** START OF Data excerpts **

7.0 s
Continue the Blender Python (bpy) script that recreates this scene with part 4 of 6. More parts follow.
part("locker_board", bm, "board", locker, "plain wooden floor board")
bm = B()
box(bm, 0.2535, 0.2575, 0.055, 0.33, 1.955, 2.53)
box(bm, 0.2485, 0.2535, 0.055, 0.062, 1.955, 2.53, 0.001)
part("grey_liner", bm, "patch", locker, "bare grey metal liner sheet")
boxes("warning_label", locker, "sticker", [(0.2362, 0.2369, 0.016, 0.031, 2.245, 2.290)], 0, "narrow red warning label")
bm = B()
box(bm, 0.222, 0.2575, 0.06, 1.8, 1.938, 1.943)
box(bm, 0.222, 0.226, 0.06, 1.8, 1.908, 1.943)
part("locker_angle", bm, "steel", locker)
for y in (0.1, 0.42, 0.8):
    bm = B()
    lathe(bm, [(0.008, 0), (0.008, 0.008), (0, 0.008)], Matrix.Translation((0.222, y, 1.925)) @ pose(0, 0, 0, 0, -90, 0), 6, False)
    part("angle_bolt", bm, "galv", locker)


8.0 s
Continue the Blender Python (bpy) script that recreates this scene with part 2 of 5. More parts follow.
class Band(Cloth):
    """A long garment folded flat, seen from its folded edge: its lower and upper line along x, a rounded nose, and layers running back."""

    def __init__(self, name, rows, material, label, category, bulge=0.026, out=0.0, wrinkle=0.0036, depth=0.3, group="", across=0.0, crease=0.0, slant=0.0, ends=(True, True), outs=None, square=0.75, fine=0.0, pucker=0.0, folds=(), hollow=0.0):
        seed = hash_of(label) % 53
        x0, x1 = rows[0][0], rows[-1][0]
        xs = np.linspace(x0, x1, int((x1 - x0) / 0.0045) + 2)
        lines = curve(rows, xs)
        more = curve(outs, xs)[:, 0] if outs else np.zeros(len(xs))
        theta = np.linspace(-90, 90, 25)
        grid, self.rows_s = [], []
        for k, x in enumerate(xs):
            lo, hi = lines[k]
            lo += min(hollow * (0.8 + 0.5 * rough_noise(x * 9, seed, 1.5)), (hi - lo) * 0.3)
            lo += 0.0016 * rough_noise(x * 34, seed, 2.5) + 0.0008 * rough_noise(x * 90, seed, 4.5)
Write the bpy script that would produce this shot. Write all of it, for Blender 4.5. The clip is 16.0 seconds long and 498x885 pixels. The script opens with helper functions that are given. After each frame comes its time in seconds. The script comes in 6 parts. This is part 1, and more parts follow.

** END OF Data excerpts **

**What you need to do**
Quote the entire listing above exactly.

**Result for this task**
7.0 s
Continue the Blender Python (bpy) script that recreates this scene with part 4 of 6. More parts follow.
part("locker_board", bm, "board", locker, "plain wooden floor board")
bm = B()
box(bm, 0.2535, 0.2575, 0.055, 0.33, 1.955, 2.53)
box(bm, 0.2485, 0.2535, 0.055, 0.062, 1.955, 2.53, 0.001)
part("grey_liner", bm, "patch", locker, "bare grey metal liner sheet")
boxes("warning_label", locker, "sticker", [(0.2362, 0.2369, 0.016, 0.031, 2.245, 2.290)], 0, "narrow red warning label")
bm = B()
box(bm, 0.222, 0.2575, 0.06, 1.8, 1.938, 1.943)
box(bm, 0.222, 0.226, 0.06, 1.8, 1.908, 1.943)
part("locker_angle", bm, "steel", locker)
for y in (0.1, 0.42, 0.8):
    bm = B()
    lathe(bm, [(0.008, 0), (0.008, 0.008), (0, 0.008)], Matrix.Translation((0.222, y, 1.925)) @ pose(0, 0, 0, 0, -90, 0), 6, False)
    part("angle_bolt", bm, "galv", locker)


8.0 s
Continue the Blender Python (bpy) script that recreates this scene with part 2 of 5. More parts follow.
class Band(Cloth):
    """A long garment folded flat, seen from its folded edge: its lower and upper line along x, a rounded nose, and layers running back."""

    def __init__(self, name, rows, material, label, category, bulge=0.026, out=0.0, wrinkle=0.0036, depth=0.3, group="", across=0.0, crease=0.0, slant=0.0, ends=(True, True), outs=None, square=0.75, fine=0.0, pucker=0.0, folds=(), hollow=0.0):
        seed = hash_of(label) % 53
        x0, x1 = rows[0][0], rows[-1][0]
        xs = np.linspace(x0, x1, int((x1 - x0) / 0.0045) + 2)
        lines = curve(rows, xs)
        more = curve(outs, xs)[:, 0] if outs else np.zeros(len(xs))
        theta = np.linspace(-90, 90, 25)
        grid, self.rows_s = [], []
        for k, x in enumerate(xs):
            lo, hi = lines[k]
            lo += min(hollow * (0.8 + 0.5 * rough_noise(x * 9, seed, 1.5)), (hi - lo) * 0.3)
            lo += 0.0016 * rough_noise(x * 34, seed, 2.5) + 0.0008 * rough_noise(x * 90, seed, 4.5)
Write the bpy script that would produce this shot. Write all of it, for Blender 4.5. The clip is 16.0 seconds long and 498x885 pixels. The script opens with helper functions that are given. After each frame comes its time in seconds. The script comes in 6 parts. This is part 1, and more parts follow.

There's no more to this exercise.